How We Work

SMWC’s leadership & decision-making structure prioritizes participation, transparency, & care, mirroring our human rights principles.

In 2022, we began restructuring leadership positions so our members could feel even more deeply connected and invested in our organization’s governance; and to further center and follow the leadership of poor and working class people across our programs and organizing campaigns. We departed from an executive staff model in favor of a more collaborative staff collective model, where organizers work closely with member-led committees and each other to hold the administrative needs and political leadership of the organization.

How does leadership work? SMWC Board members are nominated directly from our organizing committees (Work With Dignity, Political Education, Radical Nourishment, & Membership) and administrative committees (Personnel, Fundraising, & Finance). Members vote to approve nominees each year at our Annual Meeting. Our Political Leadership Team, a subcommittee of our elected board, guides our political strategy using SMWC values and principles, with input and energy from committees, as well as a deep analysis of our conditions.

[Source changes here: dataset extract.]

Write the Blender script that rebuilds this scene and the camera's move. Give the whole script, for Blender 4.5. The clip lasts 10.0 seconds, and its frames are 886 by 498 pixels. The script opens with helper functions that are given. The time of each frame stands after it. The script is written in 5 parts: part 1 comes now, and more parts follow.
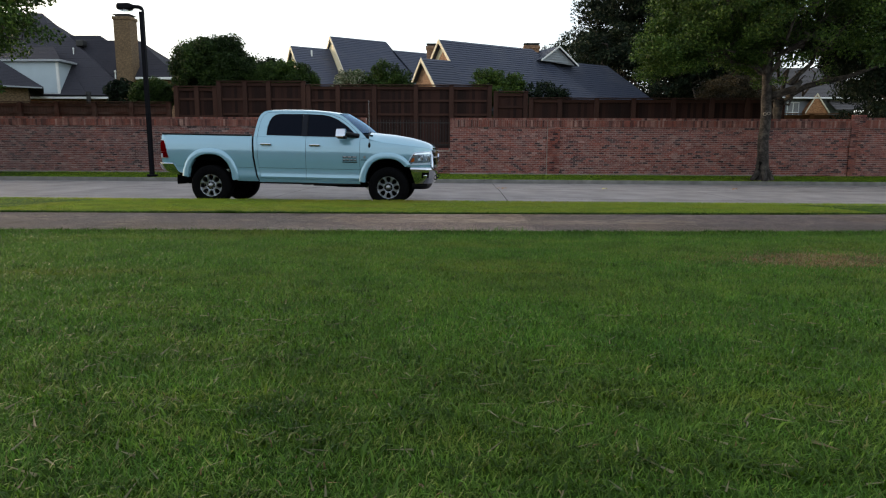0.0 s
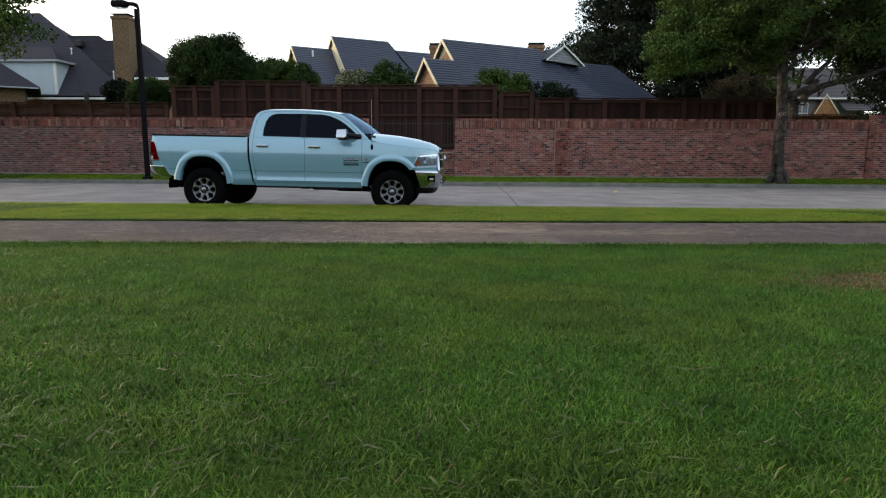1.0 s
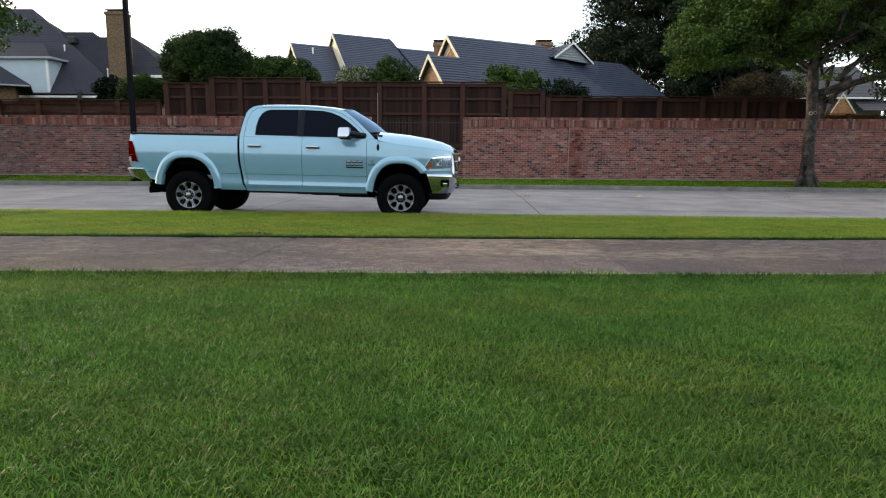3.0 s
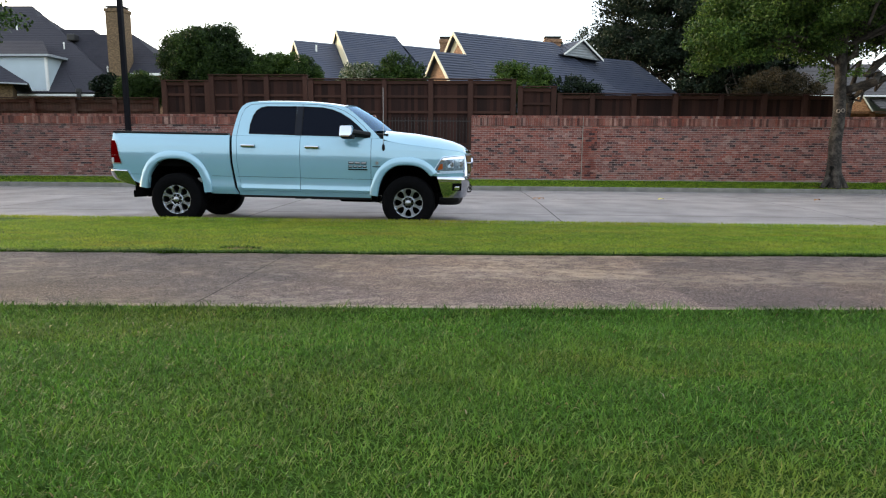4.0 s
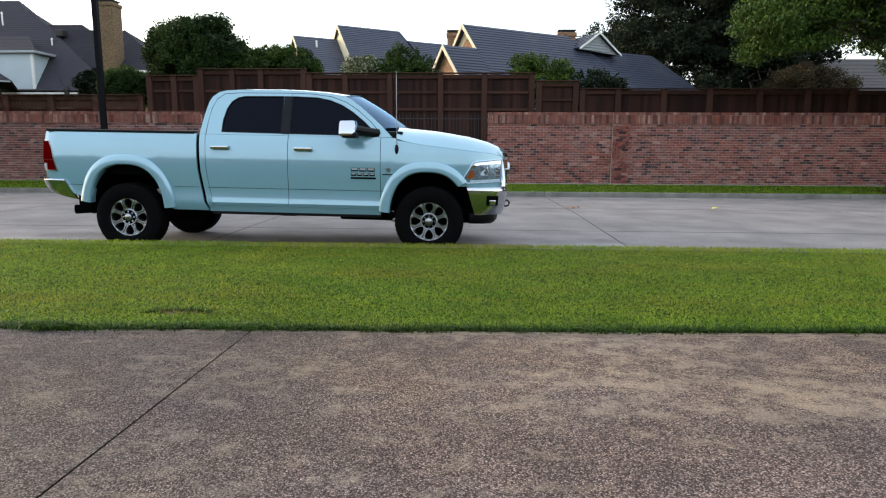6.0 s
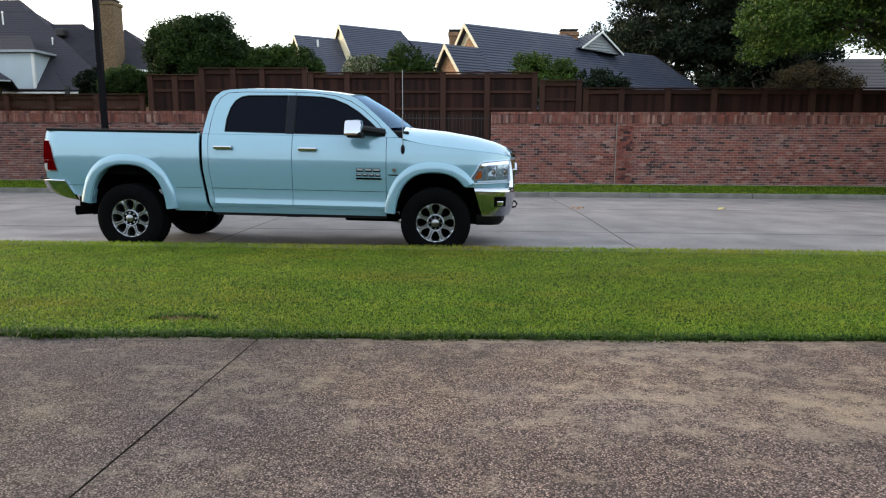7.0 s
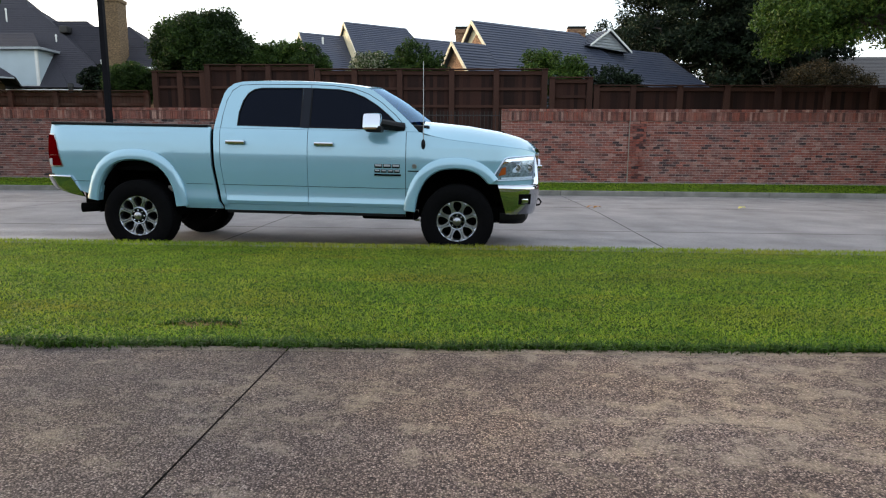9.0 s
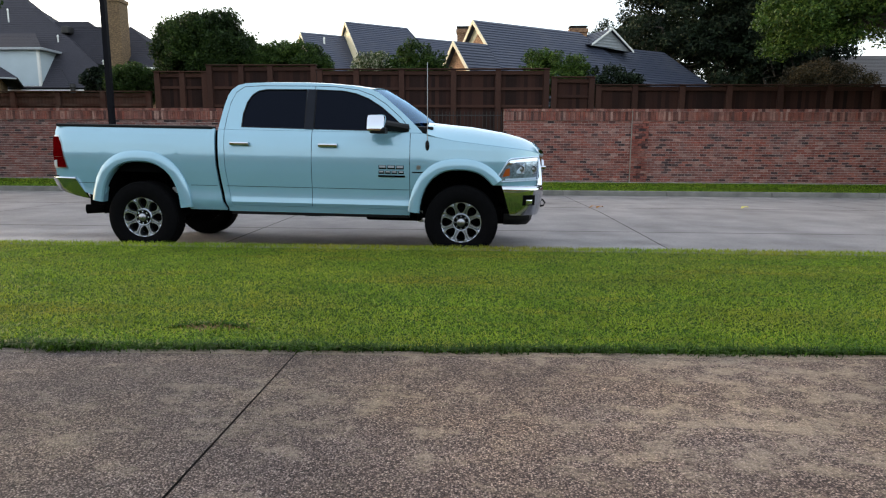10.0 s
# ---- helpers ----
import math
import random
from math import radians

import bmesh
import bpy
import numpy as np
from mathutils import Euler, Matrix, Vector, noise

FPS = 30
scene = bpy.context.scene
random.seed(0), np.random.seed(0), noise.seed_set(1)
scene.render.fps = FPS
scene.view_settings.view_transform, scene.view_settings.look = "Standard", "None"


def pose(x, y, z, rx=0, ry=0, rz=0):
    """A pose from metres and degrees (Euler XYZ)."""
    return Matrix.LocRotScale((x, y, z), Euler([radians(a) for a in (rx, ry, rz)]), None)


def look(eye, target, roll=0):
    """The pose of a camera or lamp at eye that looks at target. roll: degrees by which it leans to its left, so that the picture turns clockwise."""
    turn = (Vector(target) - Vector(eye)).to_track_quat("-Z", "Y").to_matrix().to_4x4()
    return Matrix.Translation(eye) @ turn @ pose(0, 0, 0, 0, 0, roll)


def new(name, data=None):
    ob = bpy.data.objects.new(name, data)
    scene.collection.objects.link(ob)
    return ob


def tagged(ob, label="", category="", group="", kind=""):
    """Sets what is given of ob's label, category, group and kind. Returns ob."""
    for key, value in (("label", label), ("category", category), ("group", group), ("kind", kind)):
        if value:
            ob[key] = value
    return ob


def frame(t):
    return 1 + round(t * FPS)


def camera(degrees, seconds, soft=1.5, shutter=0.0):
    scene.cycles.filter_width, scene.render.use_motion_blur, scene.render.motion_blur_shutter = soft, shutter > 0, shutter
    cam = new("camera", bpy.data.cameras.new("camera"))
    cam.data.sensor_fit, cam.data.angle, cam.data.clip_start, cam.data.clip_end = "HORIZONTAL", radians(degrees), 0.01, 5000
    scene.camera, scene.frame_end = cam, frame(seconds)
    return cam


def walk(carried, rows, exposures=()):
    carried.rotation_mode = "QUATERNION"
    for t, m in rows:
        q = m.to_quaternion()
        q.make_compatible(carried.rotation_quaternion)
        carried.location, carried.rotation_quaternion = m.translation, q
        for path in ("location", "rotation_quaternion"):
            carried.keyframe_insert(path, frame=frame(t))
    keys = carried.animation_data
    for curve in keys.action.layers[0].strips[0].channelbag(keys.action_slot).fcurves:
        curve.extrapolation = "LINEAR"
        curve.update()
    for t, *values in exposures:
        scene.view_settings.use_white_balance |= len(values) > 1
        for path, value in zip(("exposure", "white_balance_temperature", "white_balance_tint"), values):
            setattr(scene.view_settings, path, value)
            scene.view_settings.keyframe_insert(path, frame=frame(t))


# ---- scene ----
cam = camera(71.0, 10.0, 1.2)
PATH = [
    (0, (3.519, -13.114, 1.158), (3.451, -11.139, 0.851), 0.3),
    (0.5, (3.451, -12.694, 1.164), (3.38, -10.719, 0.859), 0.3),
    (1, (3.382, -12.343, 1.173), (3.309, -10.368, 0.87), 0.3),
    (1.5, (3.306, -12.008, 1.179), (3.231, -10.032, 0.876), 0.4),
    (2, (3.237, -11.669, 1.189), (3.16, -9.694, 0.886), 0.4),
    (2.5, (3.16, -11.329, 1.189), (3.082, -9.353, 0.886), 0.4),
    (2.7, (3.118, -11.176, 1.188), (3.046, -9.201, 0.886), 0.4),
    (4, (2.908, -9.939, 1.216), (2.821, -7.965, 0.911), 0.4),
    (4.5, (2.77, -9.328, 1.219), (2.68, -7.354, 0.912), 0.4),
    (5, (2.635, -8.554, 1.221), (2.544, -6.58, 0.916), 0.4),
    (5.5, (2.519, -7.887, 1.244), (2.426, -5.913, 0.939), 0.3),
    (7, (2.357, -7.47, 1.261), (2.262, -5.496, 0.955), 0.3),
    (7.5, (2.318, -7.456, 1.26), (2.221, -5.482, 0.953), 0.4),
    (8, (2.266, -7.462, 1.251), (2.168, -5.488, 0.943), 0.4),
    (8.5, (2.209, -7.383, 1.247), (2.107, -5.41, 0.936), 0.4),
    (9, (2.113, -7.16, 1.216), (2.011, -5.187, 0.907), 0.4),
    (9.5, (2.08, -7.122, 1.224), (1.978, -5.149, 0.914), 0.4),
    (10, (2.08, -7.166, 1.236), (1.974, -5.193, 0.925), 0.3),
]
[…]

Our small but mighty staff team collaborates closely on decisions that affect all of us. We design our roles to lift up each staff member’s passions & strengths, and share the hardest parts of our work equitably.

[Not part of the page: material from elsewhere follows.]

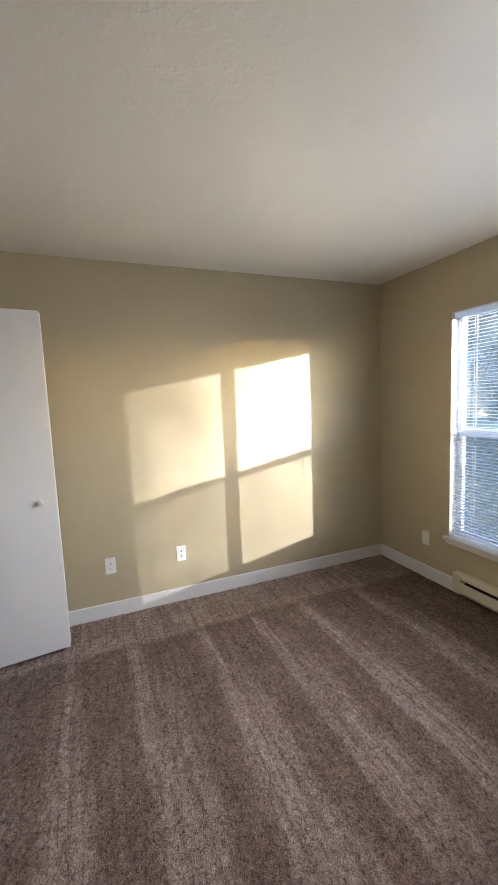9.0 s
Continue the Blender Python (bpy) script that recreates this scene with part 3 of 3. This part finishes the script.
def neighbour_house():
    h = empty("house", pose(-5.83, 17, GZ))
    tagged(h, "neighbouring house with pale blue lap siding and a gable roof", "house")
    wdt, dep, eave, pitch = 9.0, 9.0, 3.68, 0.52
    rise = wdt / 2 * pitch
    bm = bmesh.new()
    v = [bm.verts.new((x, 0, z)) for x, z in ((0, 0), (wdt, 0), (wdt, eave), (wdt / 2, eave + rise), (0, eave))]
    f = bm.faces.new(v)
    r = bmesh.ops.extrude_face_region(bm, geom=[f])
    bmesh.ops.translate(bm, vec=(0, dep, 0), verts=[g for g in r["geom"] if isinstance(g, bmesh.types.BMVert)])
    bmesh.ops.recalc_face_normals(bm, faces=bm.faces)
    part("wall", bm, SIDING, h)
    step, z = 0.155, 0.25
    while z < eave + rise - 0.1:
        inset = 0 if z + step < eave else (z + step - eave) / pitch
        bm = bmesh.new()
        a = [bm.verts.new(p) for p in ((inset, -0.028, z), (wdt - inset, -0.028, z), (wdt - inset, -0.006, z + step), (inset, -0.006, z + step))]
        bm.faces.new(a)
        c = [bm.verts.new(p) for p in ((inset, 0, z), (wdt - inset, 0, z))]
        bm.faces.new((a[0], c[0], c[1], a[1]))
        part("siding_board", bm, SIDING, h)
        z += step
    for s in (0, 1):
        bm = bmesh.new()
        ex = -0.30 if s == 0 else wdt + 0.30
        ez = eave - 0.30 * pitch
        pts = [(ex, ez), (wdt / 2, eave + rise)]
        lo = [bm.verts.new((x, y, z)) for x, z in pts for y in (-0.4, dep + 0.4)]
        bm.faces.new((lo[0], lo[1], lo[3], lo[2]))
        bmesh.ops.solidify(bm, geom=bm.faces[:], thickness=0.16)
        part("roof", bm, SHINGLE, h)
        bm = bmesh.new()
        q = [bm.verts.new((x, y, z + dz)) for x, z in pts for y in (-0.44, -0.4) for dz in (-0.03, 0.15)]
        bmesh.ops.convex_hull(bm, input=q)
        part("fascia", bm, FASCIA, h)
    part("corner_board", box((-0.03, -0.045, 0), (0.10, 0.08, eave)), FASCIA, h)
    part("corner_board", box((wdt - 0.10, -0.045, 0), (wdt + 0.03, 0.08, eave)), FASCIA, h)


neighbour_house()


def tan_building():
    h = empty("garage_building", pose(-32.6, 26.4, GZ, 0, 0, -8))
    tagged(h, "low tan building with dark posts behind the trees", "building")
    part("wall", box((0, 0, 0), (13.5, 6, 3.6)), STUCCO, h)
    bm = bmesh.new()
    pts = [bm.verts.new(p) for p in ((-0.5, -0.5, 3.6), (14.0, -0.5, 3.6), (14.0, 6.5, 3.6), (-0.5, 6.5, 3.6), (2.5, 3, 4.9), (11.0, 3, 4.9))]
    bmesh.ops.convex_hull(bm, input=pts)
    part("roof", bm, SHINGLE, h)
    for x in (2.0, 6.0, 10.0):
        part("post", box((x, -0.3, 0), (x + 0.18, -0.12, 3.6)), BARK, h)
    part("fascia", box((-0.5, -0.54, 3.42), (14.0, -0.501, 3.62)), FASCIA, h)


tan_building()


def tree(name, x, y, height, spread, leaves, leaf_mat, seed, label, size=0.16, base=0.3, lean=0.0, trunk=0.16, limbs=16, fluff=0.10):
    rng = random.Random(seed)
    t = empty(name, pose(x, y, GZ))
    tagged(t, label, "tree")
    bm = bmesh.new()
    top = Vector((lean, 0, height * 0.85))
    pts = [Vector((lean * (i / 5) ** 1.5 + rng.uniform(-0.08, 0.08), rng.uniform(-0.08, 0.08), top.z * i / 5)) for i in range(6)]
    for i in range(5):
        add_rod(bm, pts[i], pts[i + 1], trunk * (1 - i / 6), 9, trunk * (1 - (i + 1) / 6))
    tips = []
    for i in range(limbs):
        k = rng.uniform(base, 0.98)
        j = min(4, int(k * 5))
        a = pts[j].lerp(pts[j + 1], k * 5 - j)
        ang = rng.uniform(0, 2 * math.pi)
        reach = spread * rng.uniform(0.5, 1.0) * (1.15 - 0.6 * abs(k - 0.55))
        b = a + Vector((math.cos(ang) * reach, math.sin(ang) * reach, rng.uniform(0.0, 0.45) * reach))
        add_rod(bm, a, b, trunk * 0.28, 5, 0.015)
        tips.append((a, b))
        for _ in range(3):
            f = rng.uniform(0.35, 0.9)
            c = a.lerp(b, f)
            d = c + Vector((rng.uniform(-1, 1), rng.uniform(-1, 1), rng.uniform(-0.3, 0.7))) * reach * 0.4
            add_rod(bm, c, d, 0.02, 4, 0.006)
            tips.append((c, d))
    part("trunk", bm, BARK, t)
    verts, faces = [], []
    for _ in range(leaves):
        a, b = tips[rng.randrange(len(tips))]
        c = a.lerp(b, rng.uniform(0.3, 1.08))
        c = c + Vector((rng.gauss(0, 1), rng.gauss(0, 1), rng.gauss(0, 0.8))) * spread * fluff
        e = Euler((rng.uniform(0, 6.3), rng.uniform(0, 6.3), rng.uniform(0, 6.3))).to_matrix()
        s = size * rng.uniform(0.5, 1.3)
        n = len(verts)
        for p in ((-s, 0, 0), (0, -s * 0.45, s * 0.12), (s, 0, 0), (0, s * 0.45, s * 0.12)):
            verts.append(tuple(c + e @ Vector(p)))
        faces.append((n, n + 1, n + 2, n + 3))
    me = bpy.data.meshes.new("crown")
    me.from_pydata(verts, [], faces)
    me.materials.append(leaf_mat)
    crown = new("crown", me)
    crown.parent = t
    return t


SHRUB = "dark evergreen shrub beside the tan building"
DARKL, YELL, BROWN = "dark leafy tree behind the lawn", "tree with yellow-green leaves", "half-bare brown tree behind the lawn"
tree("shrub", -15.1, 23.0, 4.6, 1.6, 9000, LEAF_DARK, 301, SHRUB, 0.16, 0.05, 0.0, 0.1, 40, 0.2)
woods = random.Random(5)
for i in range(24):
    x = -62 + i * 3.1 + woods.uniform(-1, 1)
    y = 60 + woods.uniform(-3, 9)
    tree("tree", x, y, woods.uniform(15, 19), woods.uniform(3.8, 5.0), 5200, LEAF_DARK if i % 3 else LEAF_BROWN, 40 + i, DARKL if i % 3 else BROWN, 0.75, 0.05)
for i, (x, y, hgt, sp, mat, lab) in enumerate([
        (-13.5, 27, 10, 3.2, LEAF_BROWN, BROWN), (-10.2, 30, 11, 3.0, LEAF_YELLOW, YELL), (-13.6, 24, 9, 2.8, LEAF_DARK, DARKL), (-7.0, 33, 11, 3.4, LEAF_YELLOW, YELL),
        (-16.4, 31, 11, 3.2, LEAF_BROWN, BROWN), (-12.0, 35, 12, 3.6, LEAF_DARK, DARKL), (-24.0, 36, 12, 4.0, LEAF_DARK, DARKL), (-3.5, 36, 12, 3.6, LEAF_YELLOW, YELL)]):
    tree("tree", x, y, hgt, sp, 5200, mat, 80 + i, lab, 0.27, 0.2)

for i, (x, y) in enumerate([(-23.5, 39), (-28.5, 38), (-34.0, 41), (-40.0, 40)]):
    tree("tree", x, y, 15.5 + 0.7 * (i % 2), 4.2, 9000, LEAF_DARK, 120 + i, DARKL, 0.42, 0.12)


def car(x, y, turn, paint, label):
    c = empty("car", pose(x, y, GZ + 0.02, 0, 0, turn))
    tagged(c, label, "car", "parked cars")
    prof = [(-2.2, 0.35), (2.2, 0.35), (2.25, 0.62), (2.1, 0.82), (1.05, 0.95), (0.45, 1.42), (-0.95, 1.45), (-1.6, 0.98), (-2.2, 0.92)]
    bm = bmesh.new()
    f = bm.faces.new([bm.verts.new((px, -0.86, pz)) for px, pz in prof])
    r = bmesh.ops.extrude_face_region(bm, geom=[f])
    bmesh.ops.translate(bm, vec=(0, 1.72, 0), verts=[g for g in r["geom"] if isinstance(g, bmesh.types.BMVert)])
    bmesh.ops.recalc_face_normals(bm, faces=bm.faces)
    bmesh.ops.bevel(bm, geom=bm.edges[:], offset=0.06, segments=2, affect="EDGES")
    part("body", bm, paint, c)
    for s in (-1, 1):
        w = [(-1.35, 0.98), (0.85, 0.98), (0.42, 1.36), (-0.9, 1.38)]
        bm = bmesh.new()
        f = bm.faces.new([bm.verts.new((px, s * 0.863, pz)) for px, pz in w])
        bmesh.ops.solidify(bm, geom=[f], thickness=0.01)
        part("side_window", bm, PANE_DARK, c)
        for px in (-1.35, 1.35):
            t = part("wheel", rod((px, s * 0.70, 0.32), (px, s * 0.88, 0.32), 0.32, 20), TYRE, c)
            part("rim", rod((px, s * 0.879, 0.32), (px, s * 0.89, 0.32), 0.19, 14), CARPAINT, t)


car(-14.5, 43, 5, CARPAINT, "silver car parked on the far asphalt")
car(-20.0, 43.5, 2, CARBLUE, "dark blue car parked on the far asphalt")
car(-25.5, 43, -4, CARPAINT, "silver car parked on the far asphalt")


def yard_gate():
    g = empty("yard_rail", pose(-7.6, 18.5, GZ))
    tagged(g, "pale blue painted yard railing beside the house", "railing")
    for x in (0, 1.75):
        part("post", box((x, 0, 0), (x + 0.09, 0.09, 1.2), 0.01), SIDING, g)
    for z in (0.5, 1.05):
        part("rail", box((0.09, 0.03, z), (1.75, 0.06, z + 0.06), 0.01), SIDING, g)


yard_gate()
# unseen tree, added to thin the low sun on the eastern half of the window
tree("tree", 12.14, 16.04, 7.0, 0.5, 27000, LEAF_YELLOW, 211, YELL, 0.029, 0.2, 0.0, 0.03, 70, 0.85)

For Black & Brown organizers and non-profit workers in Maine, burnout is the norm rather than the exception. We see and feel the systems of oppression functioning within the very organizations we’ve joined in order to dismantle them. It is easy to become discouraged, morally jaded, and question whether all non-profits are doomed to become co-opted, distracted, ineffective vehicles towards liberation.

The forces driving social justice nonprofits to drift from our missions are strong: white supremacy culture, strict hierarchies that create imbalances in participation and workload, grind culture that robs us of crucial time to reflect & connect, and conflict avoidance that protects positions of power. But non-profit workers can enjoy dignified, supportive working conditions. Winning “work with dignity” for organizers, educators, social service & healthcare workers is an important part of our strategy to invest in care infrastructure.

In 2022, we set out to build a staff collective: 

  • Staff organizers support each other as peers and comrades instead of bosses and employees.
  • We implemented a four-day work week and a pay structure where every staff member earns the same living wage.
  • We built time and resources into our work for learning together about interpersonal & organizational conflict resolution, recognizing that healthy conflict is a critical part of social movement infrastructure.
  • We check in regularly about our energy and capacity, striving for a sustainable and restful pace. We share what we need and offer support when we can.
  • We focus on joy and what feels good in our work.